- AIM OF THE TASK -
Repeat the listing word for word. No pictures belong in the copy.

** Start DATA SHOWN **

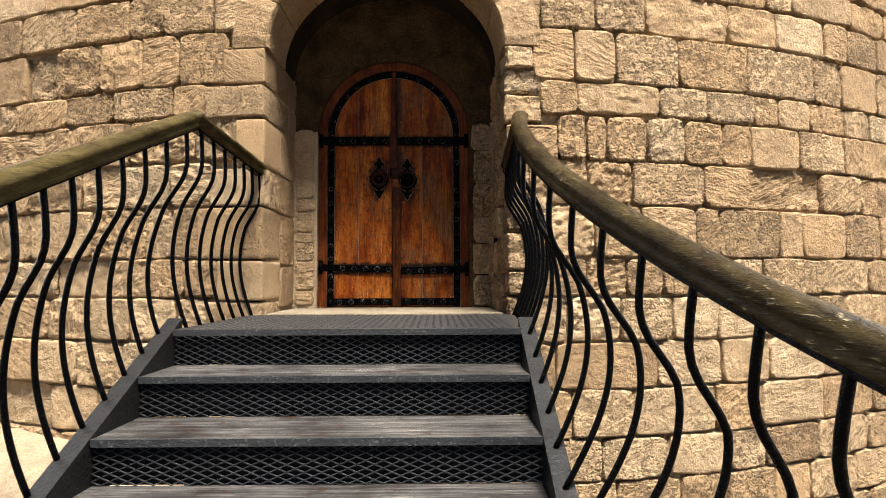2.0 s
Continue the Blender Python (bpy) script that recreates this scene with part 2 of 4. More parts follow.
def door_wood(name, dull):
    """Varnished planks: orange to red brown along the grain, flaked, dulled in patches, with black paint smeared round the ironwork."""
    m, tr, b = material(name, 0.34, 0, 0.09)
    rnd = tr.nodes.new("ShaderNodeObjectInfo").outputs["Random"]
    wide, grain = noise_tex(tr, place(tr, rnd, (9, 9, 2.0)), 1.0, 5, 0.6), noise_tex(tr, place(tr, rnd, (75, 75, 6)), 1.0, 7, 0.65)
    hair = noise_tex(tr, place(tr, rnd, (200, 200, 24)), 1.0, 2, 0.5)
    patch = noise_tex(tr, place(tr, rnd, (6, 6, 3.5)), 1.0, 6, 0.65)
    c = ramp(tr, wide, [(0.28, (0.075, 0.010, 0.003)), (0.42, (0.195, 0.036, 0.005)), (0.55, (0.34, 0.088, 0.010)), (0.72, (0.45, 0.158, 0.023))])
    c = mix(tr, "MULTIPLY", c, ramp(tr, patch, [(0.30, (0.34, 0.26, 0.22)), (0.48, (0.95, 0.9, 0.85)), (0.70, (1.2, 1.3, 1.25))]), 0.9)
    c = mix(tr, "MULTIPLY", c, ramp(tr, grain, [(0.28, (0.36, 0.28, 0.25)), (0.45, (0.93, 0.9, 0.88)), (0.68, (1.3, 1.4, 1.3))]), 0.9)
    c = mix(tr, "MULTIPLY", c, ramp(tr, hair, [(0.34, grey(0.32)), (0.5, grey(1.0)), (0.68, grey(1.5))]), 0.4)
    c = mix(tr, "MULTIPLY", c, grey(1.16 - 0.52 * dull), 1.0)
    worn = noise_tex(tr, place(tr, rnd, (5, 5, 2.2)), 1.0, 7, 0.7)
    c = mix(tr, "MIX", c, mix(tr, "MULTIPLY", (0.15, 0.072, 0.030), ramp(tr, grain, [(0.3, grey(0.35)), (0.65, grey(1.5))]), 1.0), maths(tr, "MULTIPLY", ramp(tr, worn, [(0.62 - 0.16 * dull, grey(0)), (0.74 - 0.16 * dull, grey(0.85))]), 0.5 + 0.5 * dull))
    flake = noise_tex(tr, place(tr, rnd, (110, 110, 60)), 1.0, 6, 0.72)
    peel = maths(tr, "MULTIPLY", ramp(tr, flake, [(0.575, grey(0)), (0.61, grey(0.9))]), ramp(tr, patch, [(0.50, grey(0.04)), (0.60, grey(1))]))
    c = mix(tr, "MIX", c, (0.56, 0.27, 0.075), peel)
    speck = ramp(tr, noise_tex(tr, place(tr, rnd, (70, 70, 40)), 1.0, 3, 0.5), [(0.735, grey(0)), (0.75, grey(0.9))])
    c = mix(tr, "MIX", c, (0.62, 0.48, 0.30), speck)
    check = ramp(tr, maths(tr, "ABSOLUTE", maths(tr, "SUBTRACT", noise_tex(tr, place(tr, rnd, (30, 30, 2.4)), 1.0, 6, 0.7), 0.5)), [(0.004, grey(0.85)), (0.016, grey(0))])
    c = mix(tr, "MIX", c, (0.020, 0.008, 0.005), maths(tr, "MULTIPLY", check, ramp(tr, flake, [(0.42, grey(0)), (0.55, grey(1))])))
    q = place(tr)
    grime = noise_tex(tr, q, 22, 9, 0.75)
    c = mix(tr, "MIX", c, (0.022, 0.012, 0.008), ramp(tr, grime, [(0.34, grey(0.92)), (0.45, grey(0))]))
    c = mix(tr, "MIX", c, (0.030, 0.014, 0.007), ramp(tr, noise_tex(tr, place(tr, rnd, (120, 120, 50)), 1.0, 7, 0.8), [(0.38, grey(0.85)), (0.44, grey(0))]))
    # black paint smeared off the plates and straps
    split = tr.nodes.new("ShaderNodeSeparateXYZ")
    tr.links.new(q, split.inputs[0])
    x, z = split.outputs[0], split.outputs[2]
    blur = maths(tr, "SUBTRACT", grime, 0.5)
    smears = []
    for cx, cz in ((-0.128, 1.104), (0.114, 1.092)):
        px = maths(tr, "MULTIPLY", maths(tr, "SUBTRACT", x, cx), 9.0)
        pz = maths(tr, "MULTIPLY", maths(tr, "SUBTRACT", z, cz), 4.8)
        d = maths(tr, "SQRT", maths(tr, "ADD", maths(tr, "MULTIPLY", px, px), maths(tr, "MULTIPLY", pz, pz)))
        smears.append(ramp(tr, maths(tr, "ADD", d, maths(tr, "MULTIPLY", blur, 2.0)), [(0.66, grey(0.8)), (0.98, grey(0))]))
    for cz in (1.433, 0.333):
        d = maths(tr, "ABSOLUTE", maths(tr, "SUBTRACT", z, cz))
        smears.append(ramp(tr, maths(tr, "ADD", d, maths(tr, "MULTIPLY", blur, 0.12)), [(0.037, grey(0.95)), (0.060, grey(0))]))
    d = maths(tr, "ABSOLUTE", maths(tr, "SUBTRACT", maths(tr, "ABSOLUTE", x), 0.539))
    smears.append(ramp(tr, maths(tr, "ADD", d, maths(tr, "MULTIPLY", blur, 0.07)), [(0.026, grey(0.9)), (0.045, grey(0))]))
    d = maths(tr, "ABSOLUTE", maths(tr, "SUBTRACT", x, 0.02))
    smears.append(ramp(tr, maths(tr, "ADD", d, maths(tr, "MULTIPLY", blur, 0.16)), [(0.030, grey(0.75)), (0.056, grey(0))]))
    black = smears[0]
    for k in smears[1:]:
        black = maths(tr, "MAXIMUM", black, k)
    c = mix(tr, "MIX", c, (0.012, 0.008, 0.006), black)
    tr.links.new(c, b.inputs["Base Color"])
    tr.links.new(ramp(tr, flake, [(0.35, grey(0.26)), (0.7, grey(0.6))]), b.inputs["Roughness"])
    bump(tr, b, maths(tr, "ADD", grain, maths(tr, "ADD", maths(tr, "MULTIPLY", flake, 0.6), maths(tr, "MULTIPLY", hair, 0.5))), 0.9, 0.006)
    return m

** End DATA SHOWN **

- EXERCISE SOLUTION -
2.0 s
Continue the Blender Python (bpy) script that recreates this scene with part 2 of 4. More parts follow.
def door_wood(name, dull):
    """Varnished planks: orange to red brown along the grain, flaked, dulled in patches, with black paint smeared round the ironwork."""
    m, tr, b = material(name, 0.34, 0, 0.09)
    rnd = tr.nodes.new("ShaderNodeObjectInfo").outputs["Random"]
    wide, grain = noise_tex(tr, place(tr, rnd, (9, 9, 2.0)), 1.0, 5, 0.6), noise_tex(tr, place(tr, rnd, (75, 75, 6)), 1.0, 7, 0.65)
    hair = noise_tex(tr, place(tr, rnd, (200, 200, 24)), 1.0, 2, 0.5)
    patch = noise_tex(tr, place(tr, rnd, (6, 6, 3.5)), 1.0, 6, 0.65)
    c = ramp(tr, wide, [(0.28, (0.075, 0.010, 0.003)), (0.42, (0.195, 0.036, 0.005)), (0.55, (0.34, 0.088, 0.010)), (0.72, (0.45, 0.158, 0.023))])
    c = mix(tr, "MULTIPLY", c, ramp(tr, patch, [(0.30, (0.34, 0.26, 0.22)), (0.48, (0.95, 0.9, 0.85)), (0.70, (1.2, 1.3, 1.25))]), 0.9)
    c = mix(tr, "MULTIPLY", c, ramp(tr, grain, [(0.28, (0.36, 0.28, 0.25)), (0.45, (0.93, 0.9, 0.88)), (0.68, (1.3, 1.4, 1.3))]), 0.9)
    c = mix(tr, "MULTIPLY", c, ramp(tr, hair, [(0.34, grey(0.32)), (0.5, grey(1.0)), (0.68, grey(1.5))]), 0.4)
    c = mix(tr, "MULTIPLY", c, grey(1.16 - 0.52 * dull), 1.0)
    worn = noise_tex(tr, place(tr, rnd, (5, 5, 2.2)), 1.0, 7, 0.7)
    c = mix(tr, "MIX", c, mix(tr, "MULTIPLY", (0.15, 0.072, 0.030), ramp(tr, grain, [(0.3, grey(0.35)), (0.65, grey(1.5))]), 1.0), maths(tr, "MULTIPLY", ramp(tr, worn, [(0.62 - 0.16 * dull, grey(0)), (0.74 - 0.16 * dull, grey(0.85))]), 0.5 + 0.5 * dull))
    flake = noise_tex(tr, place(tr, rnd, (110, 110, 60)), 1.0, 6, 0.72)
    peel = maths(tr, "MULTIPLY", ramp(tr, flake, [(0.575, grey(0)), (0.61, grey(0.9))]), ramp(tr, patch, [(0.50, grey(0.04)), (0.60, grey(1))]))
    c = mix(tr, "MIX", c, (0.56, 0.27, 0.075), peel)
    speck = ramp(tr, noise_tex(tr, place(tr, rnd, (70, 70, 40)), 1.0, 3, 0.5), [(0.735, grey(0)), (0.75, grey(0.9))])
    c = mix(tr, "MIX", c, (0.62, 0.48, 0.30), speck)
    check = ramp(tr, maths(tr, "ABSOLUTE", maths(tr, "SUBTRACT", noise_tex(tr, place(tr, rnd, (30, 30, 2.4)), 1.0, 6, 0.7), 0.5)), [(0.004, grey(0.85)), (0.016, grey(0))])
    c = mix(tr, "MIX", c, (0.020, 0.008, 0.005), maths(tr, "MULTIPLY", check, ramp(tr, flake, [(0.42, grey(0)), (0.55, grey(1))])))
    q = place(tr)
    grime = noise_tex(tr, q, 22, 9, 0.75)
    c = mix(tr, "MIX", c, (0.022, 0.012, 0.008), ramp(tr, grime, [(0.34, grey(0.92)), (0.45, grey(0))]))
    c = mix(tr, "MIX", c, (0.030, 0.014, 0.007), ramp(tr, noise_tex(tr, place(tr, rnd, (120, 120, 50)), 1.0, 7, 0.8), [(0.38, grey(0.85)), (0.44, grey(0))]))
    # black paint smeared off the plates and straps
    split = tr.nodes.new("ShaderNodeSeparateXYZ")
    tr.links.new(q, split.inputs[0])
    x, z = split.outputs[0], split.outputs[2]
    blur = maths(tr, "SUBTRACT", grime, 0.5)
    smears = []
    for cx, cz in ((-0.128, 1.104), (0.114, 1.092)):
        px = maths(tr, "MULTIPLY", maths(tr, "SUBTRACT", x, cx), 9.0)
        pz = maths(tr, "MULTIPLY", maths(tr, "SUBTRACT", z, cz), 4.8)
        d = maths(tr, "SQRT", maths(tr, "ADD", maths(tr, "MULTIPLY", px, px), maths(tr, "MULTIPLY", pz, pz)))
        smears.append(ramp(tr, maths(tr, "ADD", d, maths(tr, "MULTIPLY", blur, 2.0)), [(0.66, grey(0.8)), (0.98, grey(0))]))
    for cz in (1.433, 0.333):
        d = maths(tr, "ABSOLUTE", maths(tr, "SUBTRACT", z, cz))
        smears.append(ramp(tr, maths(tr, "ADD", d, maths(tr, "MULTIPLY", blur, 0.12)), [(0.037, grey(0.95)), (0.060, grey(0))]))
    d = maths(tr, "ABSOLUTE", maths(tr, "SUBTRACT", maths(tr, "ABSOLUTE", x), 0.539))
    smears.append(ramp(tr, maths(tr, "ADD", d, maths(tr, "MULTIPLY", blur, 0.07)), [(0.026, grey(0.9)), (0.045, grey(0))]))
    d = maths(tr, "ABSOLUTE", maths(tr, "SUBTRACT", x, 0.02))
    smears.append(ramp(tr, maths(tr, "ADD", d, maths(tr, "MULTIPLY", blur, 0.16)), [(0.030, grey(0.75)), (0.056, grey(0))]))
    black = smears[0]
    for k in smears[1:]:
        black = maths(tr, "MAXIMUM", black, k)
    c = mix(tr, "MIX", c, (0.012, 0.008, 0.006), black)
    tr.links.new(c, b.inputs["Base Color"])
    tr.links.new(ramp(tr, flake, [(0.35, grey(0.26)), (0.7, grey(0.6))]), b.inputs["Roughness"])
    bump(tr, b, maths(tr, "ADD", grain, maths(tr, "ADD", maths(tr, "MULTIPLY", flake, 0.6), maths(tr, "MULTIPLY", hair, 0.5))), 0.9, 0.006)
    return m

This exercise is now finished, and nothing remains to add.